In order that the suction cups 2 release and disengage from the object 50, the second valve 38 is activated by the control unit 40, i.e. it is electrically switched into the open position, so as to connect the release valves 11 of the gripping units 1 to the compressed air supply line 30.

The compressed air provided by the second valve 38 activates each release valve 11 by moving it to the opening position in which the internal cavity 3 of the corresponding suction cup 2 is in flow connection with the compressed air supply line 30. A blow of compressed air inside the suction cup 2 causes its immediate detachment from the external surface 51 of the object 50.

Alternatively, the release valve 11 may be switched into an open position in which it places the internal cavity 3 of the suction cup 2 into flow connection with the external environment i.e. with positive atmospheric pressure.

Thanks to the gripping system 100 of the invention it is therefore possible to significantly reduce the consumption of compressed air during operation, in particular during the gripping and moving of one or more objects included within the gripping zone defined by the plurality of gripping devices 1. In addition, it is possible to grip, hold and move objects of various sizes and weight firmly, reliably and safely.

With reference to Figure 7, a variant of the suction cup gripping system 100 of the invention is shown which differs from the embodiment described above and illustrated in Figures 5 and 6, in that it comprises a single gripping device 1 provided with a plurality of gripping suction cups 2 connected to a same Venturi vacuum generator 10 and to a same release valve 11. The gripping device 1 also comprises a check valve 12 in flow connection with, and interposed between, the Venturi vacuum generator 10 and the internal cavities 3 of the suction cups 2 and a vacuum sensor 13 in flow connection with the internal cavities 3 and suitable for measuring a value of partial vacuum inside the internal cavities. The vacuum sensor 13 is in flow connection with the internal cavities 3 of the suction cups 3 via the fourth connection 9 of the casing 4.

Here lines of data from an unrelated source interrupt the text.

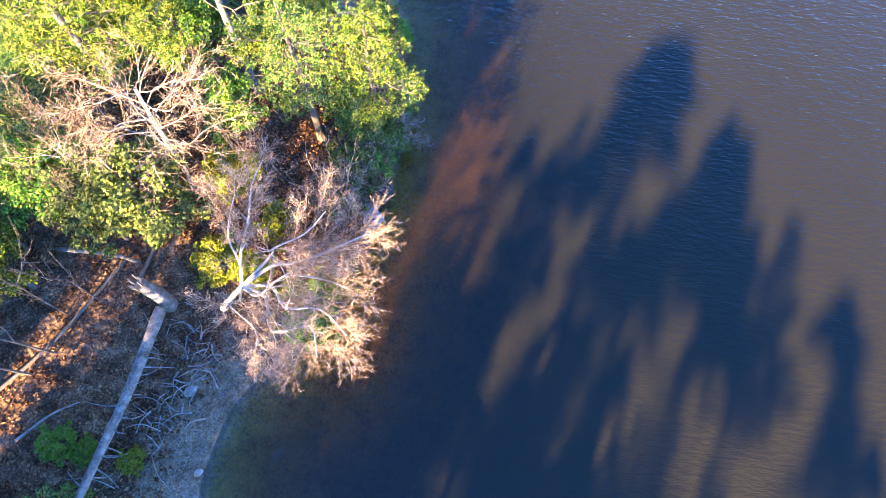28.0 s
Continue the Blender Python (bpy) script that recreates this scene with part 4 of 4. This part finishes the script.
for x, y, a, b, turn in [(-4.6, 50.3, 2.7, 0.75, 82), (-4.15, 50.0, 2.4, 0.6, 78), (-4.9, 51.2, 1.2, 0.4, 95)]:
    lay("rock_slab", SLABS[3], x, y, (a, b, 1.5), turn, (14, 0), -0.1, "long grey slab lying off the sandy spit", "rock", z=-0.12)
for k in range(18):
    s, d = stone_rng.uniform(57, 74), stone_rng.uniform(-2.6, -0.4)
    x, y, bear = shore_spot(s, d)
    lay("rock_slab", DARK_SLABS[k % 4], x, y, (stone_rng.uniform(0.3, 1.0), stone_rng.uniform(0.2, 0.5), 0.7), bear - 45 + stone_rng.normal() * 25, (stone_rng.normal() * 8, 0), 0.02, "dark sunken slab in the shallows", "rock", "sunken slabs in the shallows")
for x, y, a, turn, k in [(-11.6, 7.2, 0.75, 70, 1), (-10.3, 4.0, 0.95, 20, 0), (-9.1, 4.3, 0.65, 50, 1), (-9.8, 12.9, 0.6, 10, 2), (-14.2, 7.3, 0.5, 0, 2), (-11.2, 5.4, 0.4, 80, 2), (-9.4, 12.0, 0.4, 33, 1)]:
    lay("flat_stone", PALE[k], x, y, (a * 0.8, a * 0.65, 1), turn, (3, 4), -0.02, "flat white stone lying on the sand", "stone", "white stones on the beach")
for x, y, a, b, turn in [(-2.25, 62.7, 0.9, 0.6, 70), (-2.9, 61.4, 1.1, 0.5, 80), (-3.1, 60.9, 0.6, 0.5, 60), (-3.85, 59.4, 2.4, 0.95, 75), (-10.9, 43.2, 2.3, 0.75, 70), (-11.6, 35.5, 2.6, 0.6, 85)]:
    lay("rock_slab", slab_mesh("rock_slab", WET_PATCH, 0.1, 7), x, y, (a, b, 0.8), turn, (-4, 2), 0.0, "smooth pale blue-grey rock face by the water", "rock", LEDGE)


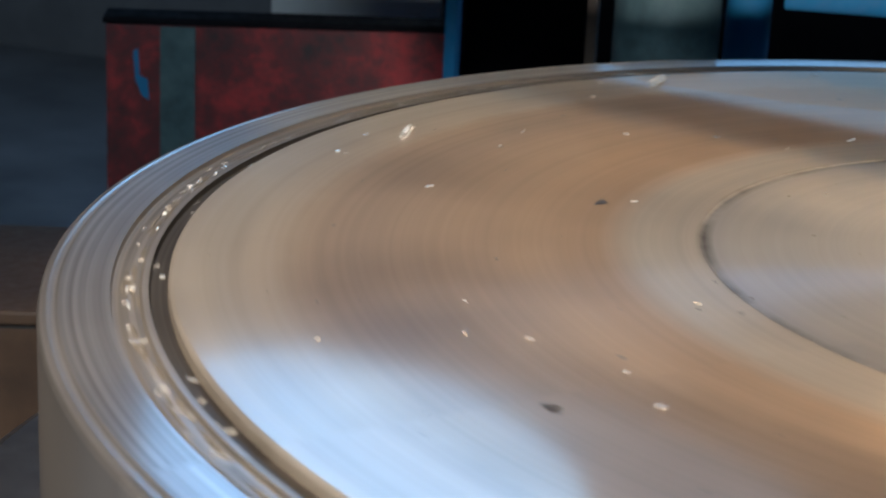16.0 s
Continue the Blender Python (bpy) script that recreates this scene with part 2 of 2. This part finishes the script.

The gripping suction cups 2 are connected to each other and to the third connection 8 via a connecting duct 44.

The Venturi vacuum generator 10 is of the multi-stage type, and in particular comprises three stages.

The operation of this variant of the suction cup gripping system 100 of the invention is substantially equivalent to that of the gripping system described above and illustrated in Figures 5 and 6.

In particular, also in this case the plurality of suction cups 2 define a gripping zone or area which allows the gripping system 100 of the invention to pick up and move at the same time one or more objects 50 contained within said gripping zone.

With reference to Figure 8, another variant of the suction cup gripping system 100 of the invention 100 is illustrated which differs from the embodiment described above and illustrated in Figure 7 only in that the gripping device 1 comprises a single gripping suction cup 2 acting on the object 50 to be picked up and a two-stage Venturi vacuum generator 10. The operation of this other variant of the suction cup gripping system 100 of the invention is substantially equivalent to that of the gripping system described above and illustrated in Figure 7.